At the time, Fryer explained that the strategy for his company emerged from the view that there was a significant opportunity in the high-value critical metals space that was, for the most part, under-appreciated in the Western world. While this is now being recognised largely in light of the demands posed by the ongoing energy transition, Fryer identified that it is a market largely dominated by the processing capacity of China and that demand is expected to sharply rise as supply chain constraints are accentuated. Given these clear signs pointing towards demand and scarcity, Critical Metals began moving to identify brownfield mining opportunities across Africa and the Americas, develop them while the environment remains in its current state, process locally, and feed product into western markets where demand and prices will be rising.
This has led Critical Metals, according to Fryer, to become the first western company on the London Stock Exchange since Glencore to start production in DRC through its Molulu project, located 100 km from Lubumbashi. Acquired in September 2022 with production beginning at the start of 2023, there has been significant progress on and around the site since the last interview most notably with some excellent results emerging from its most recent drilling programmes.
Fryer commented, “Since May we had two drilling companies on the property. One working on the oxide area and one on the sulphide area. It was the second drilling company that had the most success locating high-grade copper ore. The phase one drill programme is nearing completion and then we will take the data, and develop a block model and a mine plan so when we restart mining shortly, we’ll know exactly the strip ratios and will be more informed on where we want to begin our mining.”
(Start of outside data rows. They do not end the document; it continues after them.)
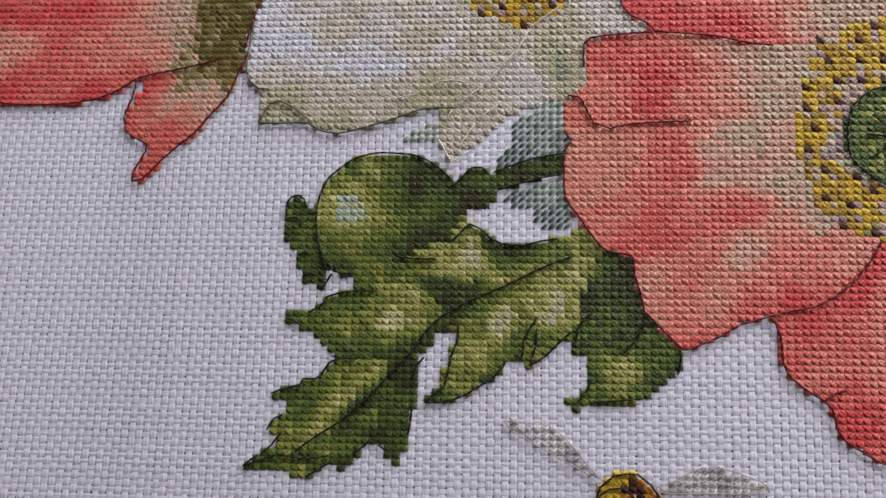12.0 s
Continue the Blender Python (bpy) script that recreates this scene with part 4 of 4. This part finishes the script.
DESIGN["seed_capsules"] = [
    Patch("capsule",
          [(32.7, 117), (34.3, 119.6), (39.1, 121.7), (43.8, 122), (47.6, 119), (49.7, 114.5), (49.9, 109.8), (47.7, 105.4), (43.8, 103), (40, 104.3), (35.5, 107.4), (32.8, 111.7)],
          {"G1": [(42.3, 104), (48.7, 109.8), (48.6, 107.1)],
           "G2": [(39.2, 104.2), (44.4, 117.7), (47.4, 113.7)],
           "G3": [(41.6, 106.8), (43, 119.7), (39.9, 120), (45.9, 115.7), (46.2, 106.4), (41.5, 121.7)],
           "G4": [(33.4, 113), (44.1, 109.3), (34.7, 108.3), (36.7, 119.3)],
           "G5": [(35.6, 111), (41.3, 116.1), (39.5, 110.6), (42.6, 112.2), (37.8, 107.1), (44.6, 105.6)],
           "G6": [(35.8, 116.6), (37.3, 113.6), (39.6, 114.4)]},
          [[(32.7, 117), (34.3, 119.6), (39.1, 121.7), (43.8, 122), (47.6, 119), (49.7, 114.5), (49.9, 109.8), (47.7, 105.4), (43.8, 103), (40, 104.3), (35.5, 107.4), (32.8, 111.7), (32.7, 117)]],
          []),
    Patch("crown",
          [(30, 117.6), (30.4, 119.4), (31.8, 122.4), (34, 122.5), (35.2, 122.8), (37.2, 124.5), (40, 123.9), (41, 124.9), (43.6, 123.9), (44.1, 121.6), (39.1, 121.7), (34.3, 119.6), (32.7, 117)],
          {"G1": [(30.4, 118.1)],
           "G3": [(31.2, 119), (35.2, 122.4)],
           "G4": [(40.8, 123.8)]},
          [[(32.1, 118.5), (31.6, 117.8), (30.7, 117.9), (30.2, 118.7), (30.7, 119.4), (31.7, 119.4), (32.1, 118.5)],
           [(33.5, 121.1), (33, 120.3), (32, 120.4), (31.6, 121.2), (32.1, 122), (33, 121.9), (33.5, 121.1)],
           [(36, 122), (35.5, 121.2), (34.6, 121.3), (34.1, 122.1), (34.6, 122.9), (35.6, 122.8), (36, 122)],
           [(38.7, 123.6), (38.2, 122.9), (37.3, 122.9), (36.9, 123.8), (37.4, 124.5), (38.3, 124.5), (38.7, 123.6)],
           [(41.6, 123.9), (41.1, 123.2), (40.1, 123.3), (39.7, 124.1), (40.2, 124.9), (41.1, 124.8), (41.6, 123.9)],
           [(44, 123.1), (43.5, 122.4), (42.6, 122.5), (42.2, 123.3), (42.7, 124), (43.6, 124), (44, 123.1)]],
          []),
    Patch("capsule",
          [(49.8, 109.8), (50, 113.9), (51.3, 116), (53, 115.5), (53.5, 114), (55.8, 114.1), (58.1, 113.6), (60.8, 112.2), (63.2, 109.6), (64.4, 104.9), (64.9, 100.3), (62.5, 98.7), (58.7, 97.8), (54.9, 98.1), (51.2, 100.2), (48.8, 103.5)],
          {"G1": [(51, 109.6), (50.8, 106), (51.4, 103.2), (57.5, 103.6)],
           "G2": [(53.3, 109.4), (54.4, 102.9), (59.8, 103.4), (55.7, 99.2), (51.9, 112.3), (52.8, 100.4)],
           "G3": [(56.4, 111), (60.9, 109.7), (62.9, 104.9), (63.4, 101.3), (60.3, 99.7), (55, 113), (63.8, 106.7)],
           "G4": [(54.7, 107.5), (61.1, 100.6)],
           "G5": [(60.7, 106), (57.8, 109)],
           "G6": [(58.5, 107.2), (60.1, 107.9)]},
          [[(53.5, 114), (55.8, 114.1), (58.1, 113.6), (60.8, 112.2), (63.2, 109.6), (64.4, 104.9), (64.9, 100.3), (62.5, 98.7), (58.7, 97.8), (54.9, 98.1), (51.2, 100.2), (48.8, 103.5)]],
          []),
    Patch("tip",
          [(62.5, 99.1), (64.2, 100.9), (66.1, 100.6), (67, 99.3), (68.1, 95.6), (67.1, 93.9), (65.2, 94.9), (62.3, 95.7)],
          {"G1": [(66, 95.8)],
           "G2": [(64.7, 98.6)],
           "G3": [(63.1, 96.9)]},
          [],
          []),
    Patch("collar",
          [(40, 104.3), (43.9, 105.2), (47.7, 105.4), (48.8, 103.5), (49, 101.1), (47.5, 100.5), (44.4, 101.1)],
          {"G5": [(45.3, 103.3)],
           "G6": [(47.7, 104.5)]},
          [],
          []),
    Patch("stalk",
          [(46.1, 101.4), (48.7, 101.9), (50.8, 98.3), (54.6, 93.1), (58.4, 88.2), (63.7, 83.6), (70.7, 78.3), (76.2, 74.1), (80.8, 69.6), (79.9, 67.5), (74.5, 71.2), (68.3, 75.5), (62, 80.3), (57.1, 84.5), (53.7, 89.3), (49.5, 95.3)],
          {"G4": [(46.7, 101), (52.4, 93.7), (63.6, 81.5), (71.9, 75.3), (78.7, 70.2), (55.2, 90.4)],
           "G5": [(58, 86.7), (67.8, 78.5)]},
          [[(46.1, 101.4), (48.7, 101.9), (50.8, 98.3), (54.6, 93.1), (58.4, 88.2), (63.7, 83.6), (70.7, 78.3), (76.2, 74.1), (80.8, 69.6)],
           [(79.9, 67.5), (74.5, 71.2), (68.3, 75.5), (62, 80.3), (57.1, 84.5), (53.7, 89.3), (49.5, 95.3)],
           [(78.8, 68.5), (80.5, 66.5), (82.5, 64.7), (84.8, 62.9)]],
          []),
]
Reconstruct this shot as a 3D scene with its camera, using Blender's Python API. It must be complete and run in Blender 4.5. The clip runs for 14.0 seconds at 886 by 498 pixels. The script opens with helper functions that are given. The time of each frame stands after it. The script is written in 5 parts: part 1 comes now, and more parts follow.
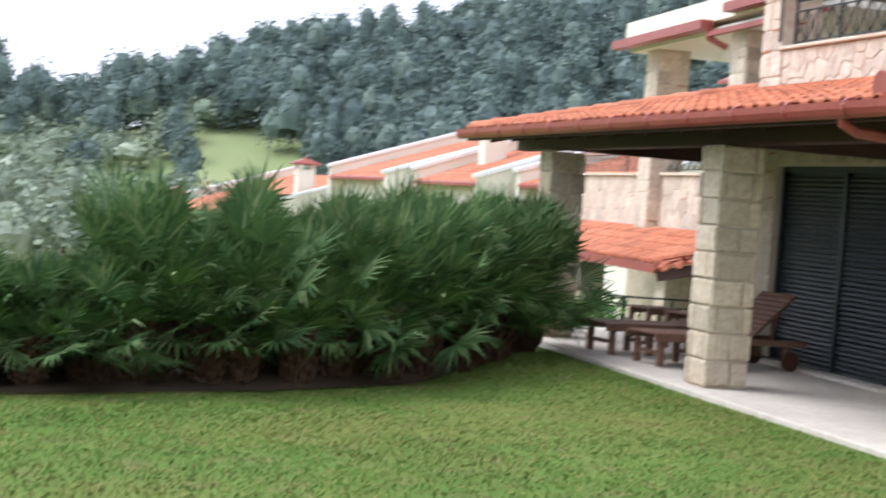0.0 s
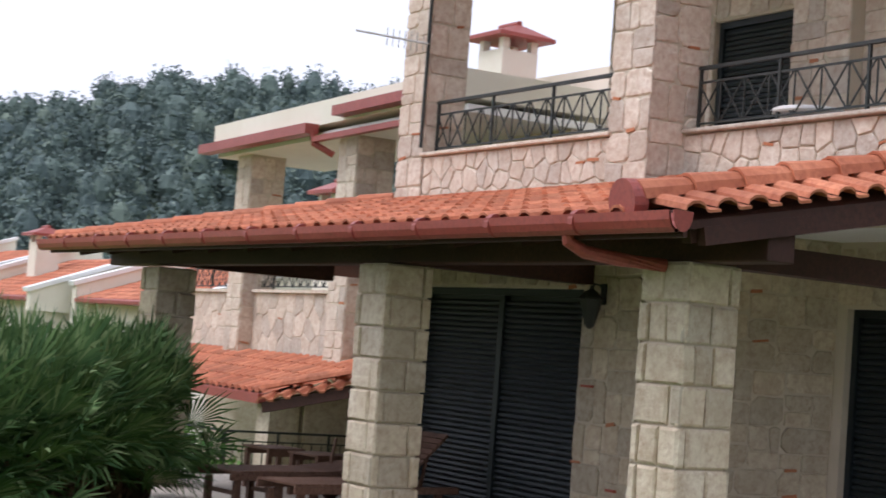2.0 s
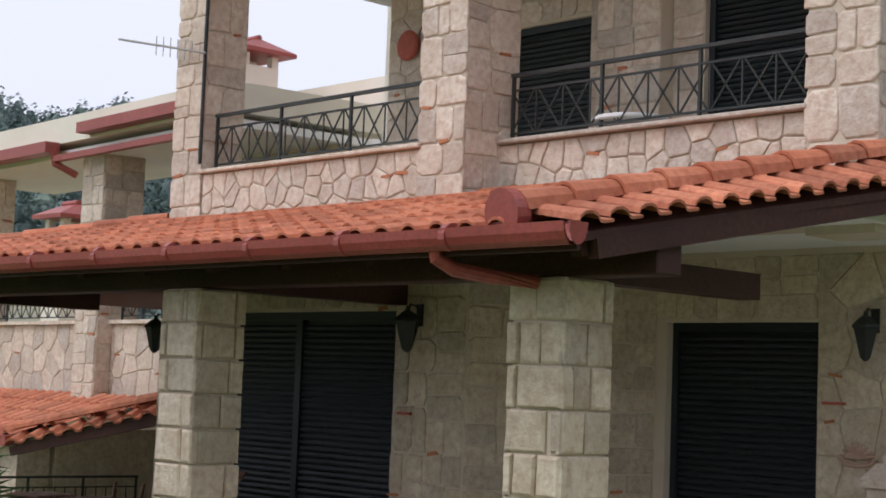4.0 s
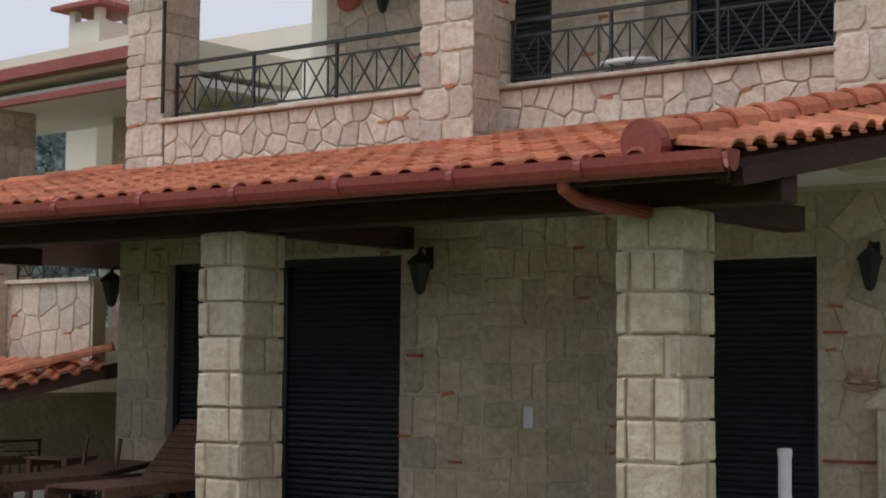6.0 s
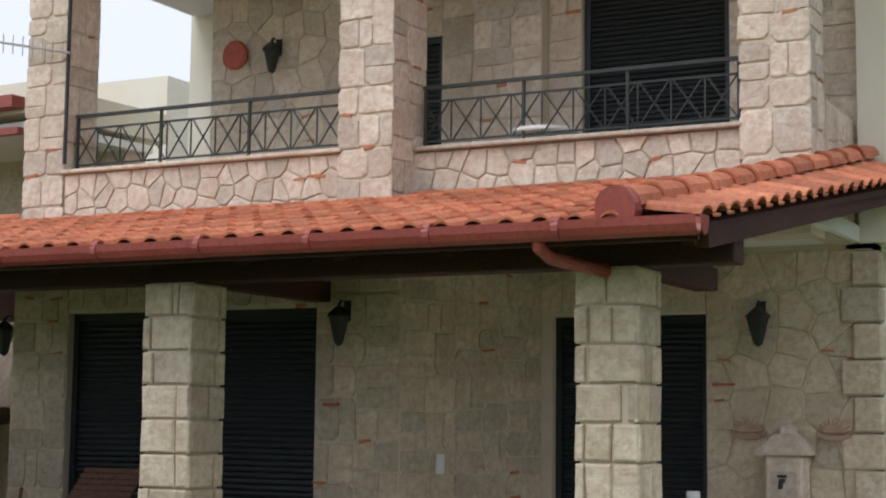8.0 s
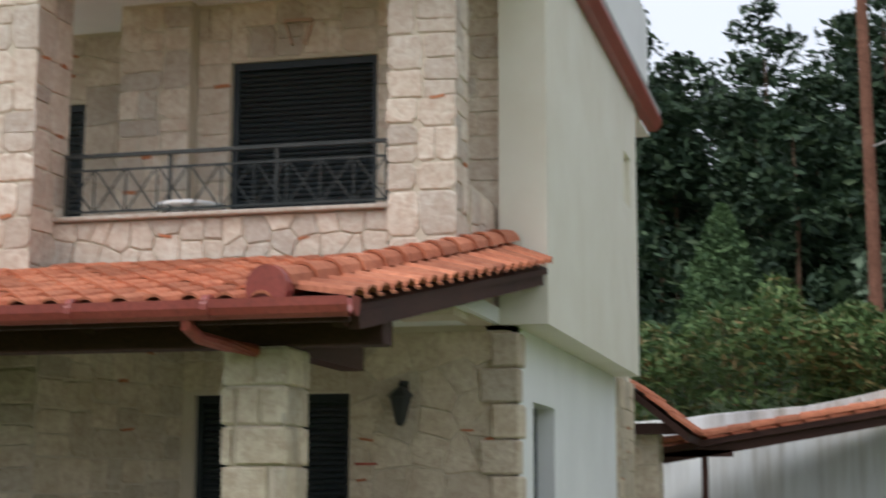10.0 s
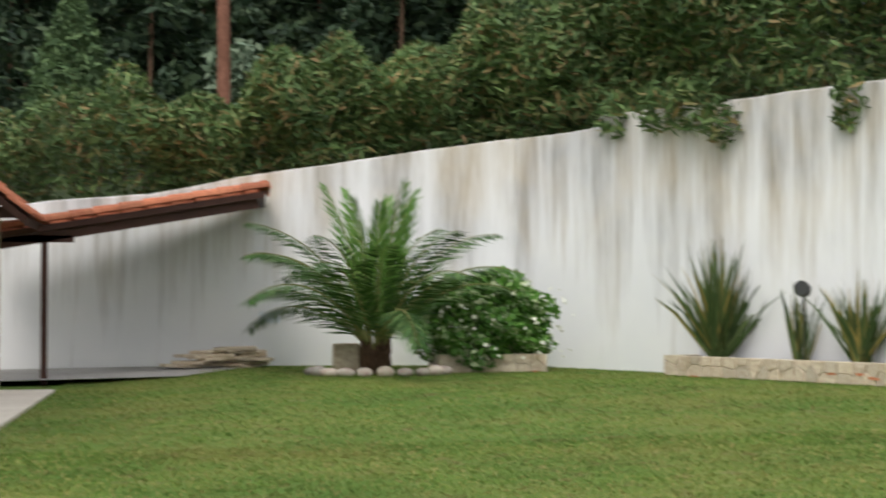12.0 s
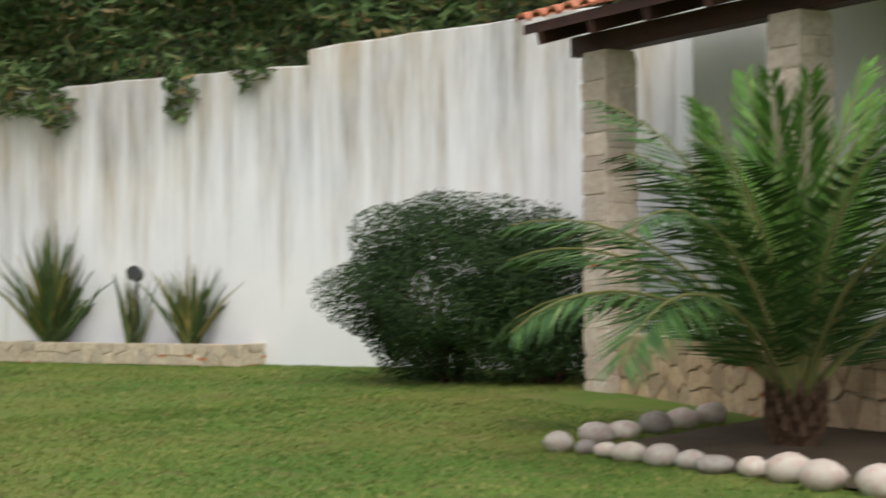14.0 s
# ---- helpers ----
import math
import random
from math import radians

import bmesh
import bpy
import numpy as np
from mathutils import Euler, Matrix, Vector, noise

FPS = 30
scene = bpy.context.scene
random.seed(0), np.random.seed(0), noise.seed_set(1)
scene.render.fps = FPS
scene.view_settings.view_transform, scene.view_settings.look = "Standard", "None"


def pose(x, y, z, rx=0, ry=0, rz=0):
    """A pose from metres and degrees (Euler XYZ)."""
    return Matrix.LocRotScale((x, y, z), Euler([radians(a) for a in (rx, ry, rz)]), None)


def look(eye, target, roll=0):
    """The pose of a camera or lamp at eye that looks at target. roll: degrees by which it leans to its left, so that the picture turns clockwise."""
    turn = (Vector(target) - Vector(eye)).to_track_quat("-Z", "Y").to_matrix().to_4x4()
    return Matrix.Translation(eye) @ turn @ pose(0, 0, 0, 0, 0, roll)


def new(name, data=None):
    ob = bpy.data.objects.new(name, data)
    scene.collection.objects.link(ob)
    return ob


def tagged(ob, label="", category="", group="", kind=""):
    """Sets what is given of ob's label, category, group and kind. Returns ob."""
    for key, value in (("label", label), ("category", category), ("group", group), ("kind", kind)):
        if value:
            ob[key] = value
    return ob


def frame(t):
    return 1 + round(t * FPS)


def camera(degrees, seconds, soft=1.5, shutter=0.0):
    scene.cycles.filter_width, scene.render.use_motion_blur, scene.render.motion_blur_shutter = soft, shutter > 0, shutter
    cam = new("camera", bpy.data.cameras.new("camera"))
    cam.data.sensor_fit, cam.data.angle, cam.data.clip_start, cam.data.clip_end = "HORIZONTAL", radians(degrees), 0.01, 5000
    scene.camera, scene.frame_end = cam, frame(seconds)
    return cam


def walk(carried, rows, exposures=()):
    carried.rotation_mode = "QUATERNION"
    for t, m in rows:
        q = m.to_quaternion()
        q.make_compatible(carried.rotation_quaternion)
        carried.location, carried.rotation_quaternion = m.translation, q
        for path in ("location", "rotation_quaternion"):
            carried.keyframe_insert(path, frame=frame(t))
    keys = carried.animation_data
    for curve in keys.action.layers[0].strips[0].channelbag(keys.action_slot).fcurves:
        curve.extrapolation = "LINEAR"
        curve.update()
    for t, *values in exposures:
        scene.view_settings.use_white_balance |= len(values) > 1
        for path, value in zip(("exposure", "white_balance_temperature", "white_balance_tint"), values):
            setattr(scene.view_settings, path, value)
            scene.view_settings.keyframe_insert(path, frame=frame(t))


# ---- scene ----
cam = camera(31.0, 14.0, soft=1.7, shutter=0.4)
PATH = [
    (0, (8.276, 3.412, 1.669), (6.358, 3.973, 1.608), 4.4),
    (0.5, (7.995, 3.23, 1.698), (6.144, 3.989, 1.693), 4.4),
    (1, (7.32, 3.123, 1.675), (5.535, 4.025, 1.7), 4.6),
    (1.5, (6.322, 3.428, 1.674), (4.579, 4.405, 1.765), 4.6),
    (2, (5.433, 3.624, 1.761), (3.75, 4.697, 1.883), 4.4),
    (2.5, (5.019, 3.567, 1.785), (3.412, 4.75, 1.911), 3.3),
    (3, (4.716, 3.532, 1.779), (3.175, 4.801, 1.909), 2.8),
    (5.5, (2.827, 2.286, 1.55), (1.555, 3.818, 1.734), 0.9),
    (6, (2.397, 1.668, 1.445), (1.211, 3.272, 1.588), 0.5),
    (6.5, (2.115, 1.186, 1.388), (0.998, 2.842, 1.503), 0.2),
    (7, (1.73, 0.814, 1.336), (0.69, 2.517, 1.457), 0.2),
    (9.5, (1.407, 0.157, 1.413), (0.756, 2.016, 1.756), 0.6),
    (10, (1.361, 0.418, 1.418), (0.875, 2.334, 1.728), 0.1),
    (10.5, (1.387, 0.509, 1.353), (1.091, 2.473, 1.593), -0.3),
    (11, (1.397, 0.583, 1.298), (1.299, 2.573, 1.468), -0.4),
    (11.5, (1.43, 0.603, 1.287), (1.531, 2.598, 1.392), -0.2),
    (12, (1.448, 0.746, 1.261), (1.752, 2.722, 1.32), -0.1),
    (12.5, (1.447, 0.864, 1.237), (1.955, 2.798, 1.269), 0.1),
    (13, (1.461, 0.925, 1.215), (2.169, 2.795, 1.248), 0.2),
    (13.5, (1.434, 0.641, 1.206), (2.304, 2.442, 1.217), 0.1),
    (14, (1.386, 0.343, 1.205), (2.448, 2.036, 1.246), -0.5),
]
walk(cam, [(t, look(eye, target, roll)) for t, eye, target, roll in PATH], [(0, 0.74, 5900, 15), (1.0, 0.36, 5950, 17), (3.0, -0.06, 6000, 18.5), (5.5, -0.5, 6100, 13), (6.0, -0.58, 6100, 13), (6.5, -0.12, 6100, 13), (9.5, -0.15, 6050, 11), (10.0, -0.12, 6050, 11), (10.5, 0.36, 6200, 11), (11.0, 0.48, 6350, 11), (11.5, 0.36, 6450, 11), (12.5, 0.1, 6550, 12), (14, 0.08, 6550, 12)])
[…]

Another notable achievement has been reaching an agreement to initially rent and potentially acquire the Kastro processing plant assets, located just 98 km from Molulu. Critical Metals will operate the plant and use it to process ore from Molulu, allowing it to increase its margins on ore and giving the company a product with a wider global market.
“We have always believed that we need to be a fully integrated mining company and so have constantly been looking for opportunities to acquire a downstream cobalt hydroxide and copper cathode processing plant. The beauty of this is that with some rudimentary capex, it can be restarted in about 45-60 days and there is even a suggestion we could move the plant to Molulu,” remarked Fryer.
This acquisition is very much in keeping with the company’s aggressive growth strategy of acquiring high-quality assets that can optimise and add value to the company’s portfolio. “We find that with many mining companies, it takes time to get things moving,” Fryer said. “They want to explore for years, then make some type of decision on a PEA, then a pre-feasibility study, then a feasibility one, then a bankable study. This process can take years or even a decade.
“But, in the current environment, we don’t want to take five years as we know we have something potentially very big, with at least a 10-20 year life of mine. So we will rent this plant as announced, hopefully, buy it in six months, and simultaneously put together bankable feasibility studies on bringing it or building a plant at Molulu.
“As per our philosophy, we are bullish about the market. Although cobalt is sitting at around US$34,000 per ton currently, I think in the next 12-18 months this will rise and we will start to be proven right in our positive outlook on cobalt. In the meantime, we want to prepare for the potential higher prices by making sure we have cobalt ore and a plant that can actually make cobalt hydroxide. Already, we have been approached to supply cobalt hydroxide to North America, for example, and all this is why we have been so aggressive in our strategy for DRC.”
On the wider industry, Fryer added, “It is a bit of a fad at the moment for companies to throw around the word ‘critical’ or ‘strategic’ into their title or mission statements, with a lot of metals being airbrushed as such. What is clear to us is that without cobalt, you’re not going to have any aerospace or nuclear power plants; without copper you won’t be able to get electrons to move from point A to point B; without tantalum, you won’t have semi-conductors, telecommunications and satellites etc. These are critical for running economies and why they are labelled this way.
“So while there is a lot of noise around these terms, we are just putting our heads down and making these unassuming wins with metals that are critical. 14 months from now I think the market will wake up to our story and see what we are doing and what we have actually delivered.”
Walk before you run
If Fryer and his company are correct about the critical market development, it will spell a promising future for African countries blessed with such metals (and there are many) should they sufficiently grasp the opportunity. However, in the mind of Fryer, governments must be realistic about where they should target the market.
“I have spoken to many government officials and is clear that most countries are recognising the opportunity and want to fully realise this by taking actions like developing battery manufacturing plants. Ideally, this would be great, but I do not think it is economical at the current time for several reasons. Most obviously, many lack the infrastructure to achieve this; you need a steady state, a 24/7 power supply or you cannot run an effective factory. Also, many of the downstream OEMs (the likes of Mercedes or Volkswagens of the world) increasingly want such facilities closer to their manufacturing plants. Unfortunately, these are not found inland in Africa.
“However, that being said, gone are the days of digging up lithium or copper and shipping it to Asia for processing. Now, countries are pursuing in-country beneficiation, setting up realistic processing facilities, and I am all for it. I think Africa is phenomenally suited for an explosion of investments around this, thereby exposing knowledge expansion. In the critical market, the next 20-30 years are all about Africa in my mind and downstream beneficiation, extracting, being efficient and supplying the rest of the world, this is where the opportunity lies.”
Returning to his own company’s work here, Fryer described how the work at Molulu reflects this concept with the development of the local community around the mine.
“We have gone from two employees in November 2022 to more than fifty now and only two of them are expats. We built a school for the area, helped the villagers with brick production and laying and established vegetable gardens to be tended by the locals. The chiefs in the region are happy because of the creation of these microcosm economic zones and local infrastructure has been improved to accommodate access to the mine (this includes road rehabilitation and a new bridge being constructed)."
Overall, it is fair to say the year has been incredibly transformative for Fryer, his company and the local community around Molulu and there seems to be no sign of slowing down.
“We are working on more projects around DRC and beyond that could be announced now, but we are holding off. In the new year, when the markets have changed and the new year capital flows, you will see a lot of announcements from Critical Metals.”